This entry was posted on Power Line on November 9. I delayed in posting it because I was waiting for permission from the writer. I am posting a small amount of what he said, please follow the above link to read the rest.
Pete Hegseth, founder of Vets For Freedom, is now posted to Afghanistan, where he is training Afghans as well as American and coalition troops. His reports on the situation there are as knowledgeable as any you can find. Here is his latest dispatch, hot off the press:
Pakistan. With haven across the border, the insurgency is literally able to regenerate itself faster than we can degrade it. Likewise, conditions have not yet been made inhospitable for insurgents in either Afghanistan or Pakistan, so insurgents flow back and forth. Insurgent leadership operates openly in many parts of Pakistan, training, equipping, and indoctrinating young fighters to join the so-called “jihad.” Insurgent safe haven in, and support from, Pakistan is the single largest inhibitor to success and stability in Afghanistan.

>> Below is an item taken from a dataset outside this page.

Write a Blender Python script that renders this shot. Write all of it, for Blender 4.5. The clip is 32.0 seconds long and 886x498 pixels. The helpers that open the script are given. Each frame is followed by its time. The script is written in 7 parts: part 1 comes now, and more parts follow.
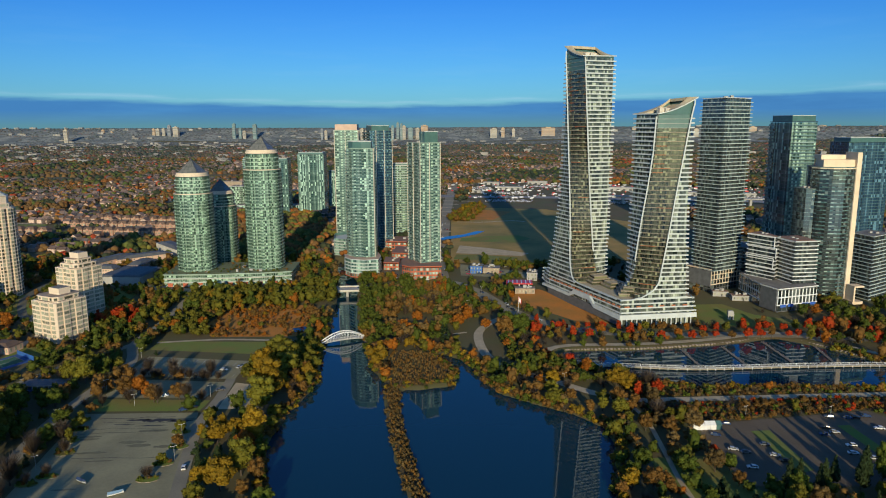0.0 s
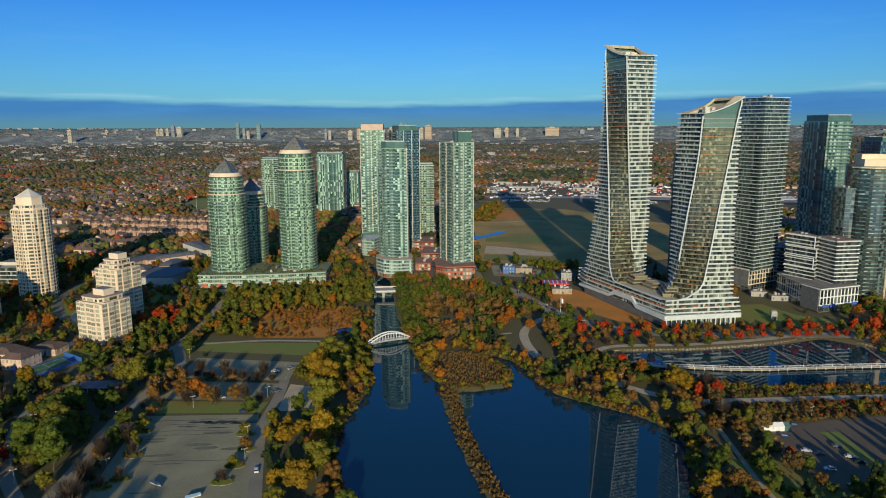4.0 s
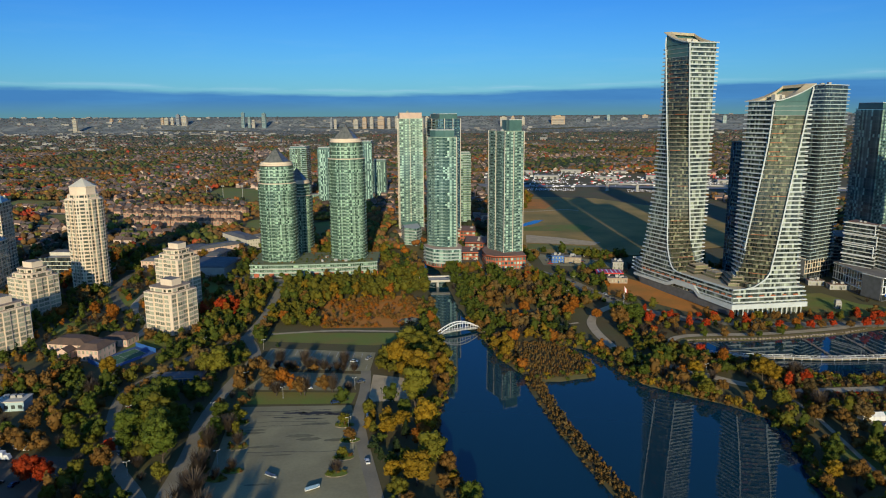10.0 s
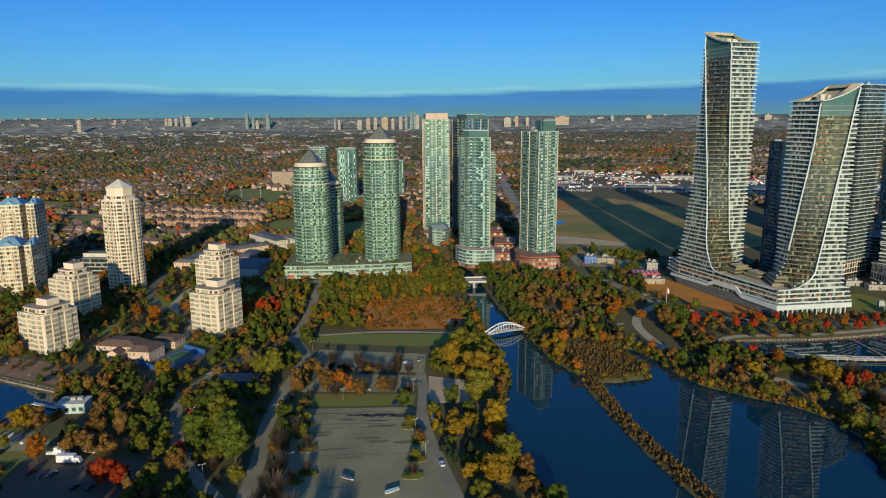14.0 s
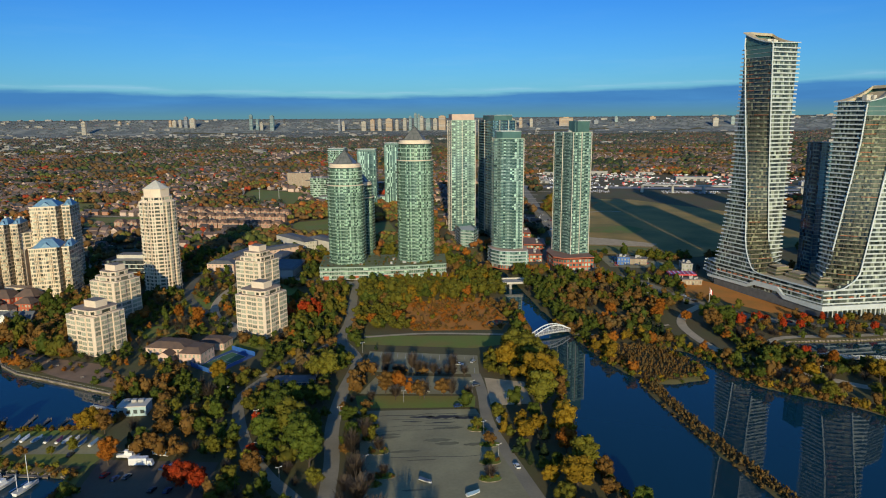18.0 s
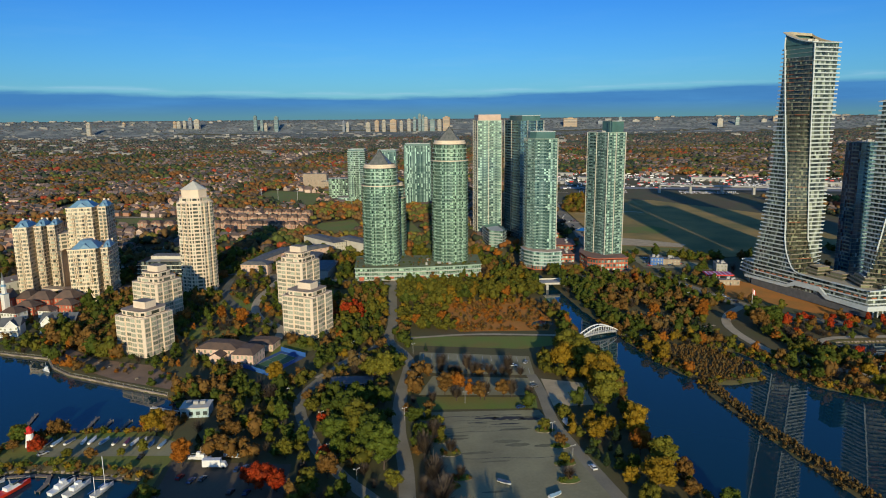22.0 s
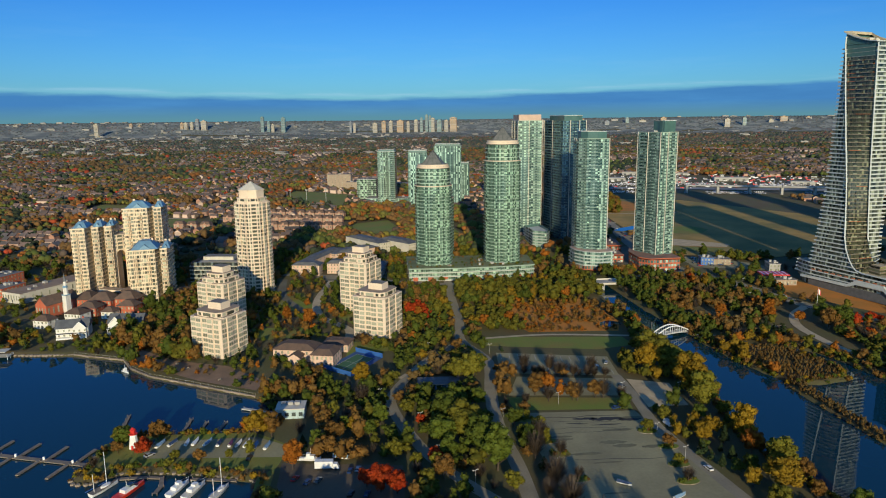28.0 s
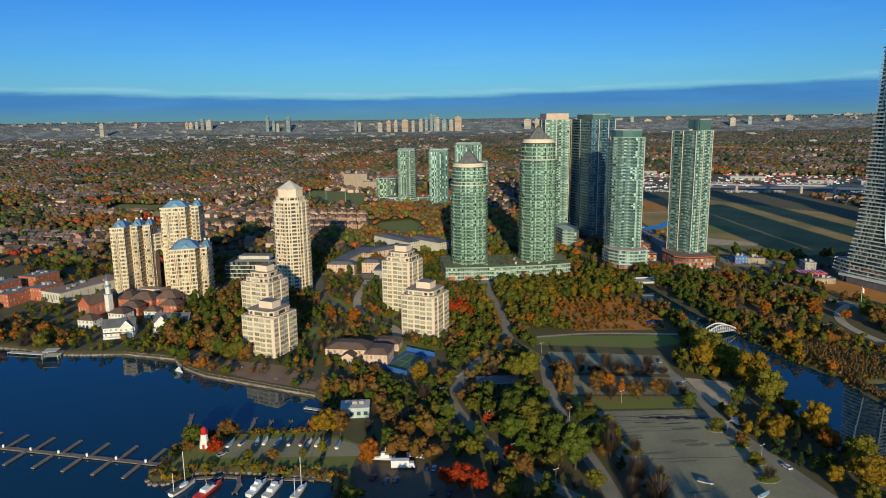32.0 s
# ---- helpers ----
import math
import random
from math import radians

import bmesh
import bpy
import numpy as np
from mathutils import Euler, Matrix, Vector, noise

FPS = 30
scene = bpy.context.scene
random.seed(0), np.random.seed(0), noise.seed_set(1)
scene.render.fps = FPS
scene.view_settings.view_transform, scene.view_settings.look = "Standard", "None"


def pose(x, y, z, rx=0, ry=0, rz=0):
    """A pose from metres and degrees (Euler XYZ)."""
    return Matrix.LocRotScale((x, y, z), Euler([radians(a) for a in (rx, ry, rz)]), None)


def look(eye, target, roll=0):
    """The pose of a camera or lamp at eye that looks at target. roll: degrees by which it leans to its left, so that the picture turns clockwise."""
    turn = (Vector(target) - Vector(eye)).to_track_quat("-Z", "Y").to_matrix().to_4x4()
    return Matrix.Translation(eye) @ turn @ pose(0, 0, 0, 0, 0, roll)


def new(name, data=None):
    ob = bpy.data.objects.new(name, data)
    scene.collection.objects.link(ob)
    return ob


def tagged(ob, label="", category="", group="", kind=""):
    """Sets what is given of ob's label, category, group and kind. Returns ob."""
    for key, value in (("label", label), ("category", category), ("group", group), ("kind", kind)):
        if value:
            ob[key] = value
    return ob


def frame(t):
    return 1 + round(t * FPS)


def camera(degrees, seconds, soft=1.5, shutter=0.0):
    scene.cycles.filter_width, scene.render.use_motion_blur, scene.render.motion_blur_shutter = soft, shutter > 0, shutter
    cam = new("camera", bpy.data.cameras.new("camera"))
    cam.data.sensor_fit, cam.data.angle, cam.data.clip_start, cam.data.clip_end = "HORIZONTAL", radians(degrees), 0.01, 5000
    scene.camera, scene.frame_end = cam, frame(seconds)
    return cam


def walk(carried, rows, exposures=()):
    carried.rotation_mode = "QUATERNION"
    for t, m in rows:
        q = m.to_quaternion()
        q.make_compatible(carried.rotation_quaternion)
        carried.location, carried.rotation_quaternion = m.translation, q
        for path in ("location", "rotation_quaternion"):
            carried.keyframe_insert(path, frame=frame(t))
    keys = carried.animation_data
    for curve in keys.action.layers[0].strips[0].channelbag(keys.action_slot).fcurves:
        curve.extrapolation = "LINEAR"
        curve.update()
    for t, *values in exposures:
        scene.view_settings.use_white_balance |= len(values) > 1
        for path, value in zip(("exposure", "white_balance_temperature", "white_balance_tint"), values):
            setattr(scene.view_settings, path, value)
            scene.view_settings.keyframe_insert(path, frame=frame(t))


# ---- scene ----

Afghan Government. As I noted in previous emails, few Afghans view the administration of President Karzai favorably—undermining the national government’s ability to be seen as legitimate. More damningly, the government’s ability to project positive influence to the local level remains minimal. Basic local governmental functions—such as dispute resolution, swift justice, good education, and land management—are going unmet, providing a tailor-made opportunity for the Taliban to fill the void.
Taliban. Speaking of the Taliban, they have proven to be a very resilient, adaptive, and ideologically dedicated bunch. They’re not giants, and not liked by most Afghans. But their militants—along with regional shadow governments—remain potent and influential. The way I see it, the Taliban wouldn’t kill the head of the “High Peace Council” unless they felt fairly confident they don’t need to negotiate with the Coalition or Afghan government. We’re killing lots of them, but they still believe time, history, and God is on their side.
Timeline. The perception of our pending exit looms ever larger, marginalizing our influence by the day. Afghans are already starting to look through, and past, the Coalition (e.g. Karzai saying he’d side with Pakistan if they went to war with us) and hoarding supplies, weapons, and equipment for whatever is coming next (i.e. “gettin’ while the gettin’s good).
Population Response. The people (especially non-Pashtuns) don’t like the Taliban and don’t want them to come back. But, at the same time, they’re quietly terrified that the Taliban’s return is inevitable (and arming themselves accordingly). I’ve yet to meet a single Afghan who believes the situation here will improve once we leave. My orbit is admittedly limited, but I regularly speak with Coalition and Afghan elements from across the country—mostly mid-to-low-level folks—and the answer is universally the same. Similarly, while impressive tactical gains have been made throughout the South, there is limited evidence that the population in those areas have truly shifted their longer-term allegiance to the Afghan government or security forces.
Coalition Warfare. 49 nations are involved in the Coalition—but only a handful contributes on a meaningful scale. This is not to indict the soldiers from the other 40+ countries—most would love to contribute more. Yet, national (political) caveats limit their locations, missions, and activities. These nations therefore become more of a hindrance than an asset; consuming time, energy, and resources that could be spent more effectively. This fact is the worst kept secret in Kabul.
Afghan Capabilities. The lack of education and level of ignorance in Afghanistan is staggering. Literally, only 1 in 10 men who join the Afghan National Army can write his own name, and only slightly more can count. Similarly, the origins of our effort here is an enigma to many Afghans. September 11th is burned in our brains, but is largely unknown to Afghans outside of large cities. That said, Afghans are not dumb—they are savvy, resourceful, and generous people. But they are also prone to conspiracy theories, propaganda, and rumors. It’s no wonder the Taliban are so effective in using local communications mechanisms to shape the narrative—portraying the war as imperial aggression rather than self-defense and support for democratic governance.
Afghan Security Force Viability. In previous emails I’ve discussed this topic in the context of funding and force size. Those critiques remain. However, time has increased my concern about the long-term viability of the force. At a recent press conference, Afghan security forces acknowledged that “their goal is to no longer defeat the insurgency, but to create capable security forces.” Similarly, there is a great deal of doubt—especially at the soldier level where new Afghan combat outposts are being established—whether Afghans will maintain the initiative or just abandon contentious postings when we leave.
Similarly, the lack of Afghan urgency is readily on display at our center. At the end of a recent partnered class (meaning both Coalition and Afghan), and following a robust and engaging discussion on insurgent groups, the hand of an Afghan student shot up. I called on him. He spoke and the interpreter translated—looking very embarrassed. Sheepishly the interpreter said, “he [the Afghan soldier] wants to know when he can go home [for the day].” It was 2:00pm.